Saturday, a day requiring grace because I chafe at balancing my obligations with the tantalising prospect of unstructured free time.  But it usually works out OK.

Deuteronomy 25

Law, marriage, commerce, punishment.

Limits on the number of lashes a judge can impose mean punishment is to be hard, but not destructive.

The marriage laws we’ve seen again and again, and it’s hard to relate to. This telling is illustrated with a dramatic ritual shaming of a brother who will not take on a widowed sister in law. 

The commerce laws are simple rules against cheating.

Then there is a reminder to absolutely mete out God’s judgement and destroy a local nation. As you do.

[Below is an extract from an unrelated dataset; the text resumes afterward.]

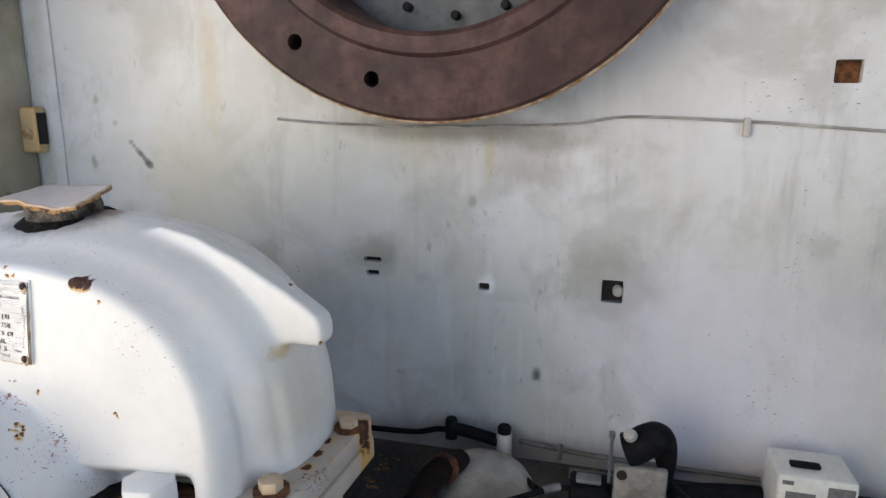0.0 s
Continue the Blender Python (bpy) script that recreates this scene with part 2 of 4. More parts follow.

In the middle is a strikingly weird verse about cutting off the hand of a woman who intervenes in a fight between men by gabbing balls. Commentators are beside themselves to argue that is not literal and all sorts of meanings for it. I’ll wait for heaven to understand that one.

God’s people are fair, punishment fits crimes. There is moderation in the rules between Israelites. But God judgment is absolute.

Numbers 30

Numbers has got very like Leviticus at the moment. This is rules about a woman’s vow. Men may veto them – the father of a girl, and later the husband of a wife. The assumption seems to be that women will make rash promises.

It seems terribly sexist. But no doubt in other societies women’s word meant even less. The rules here are that a husband or dad is bound by the vow by passive assent… If they do nothing after they hear about it, it stands.  So the vow of a woman becomes the vow of their protector man… not challenging their patricarchal society, but there is a small means by which women may have a voice in it.

I’d look it up but so tired this morning!

I know I don’t seem very interested in the text this morning, but I’m very aware of God’s presence in my life as I go back to work this morning. I have some clarity over some things I should do.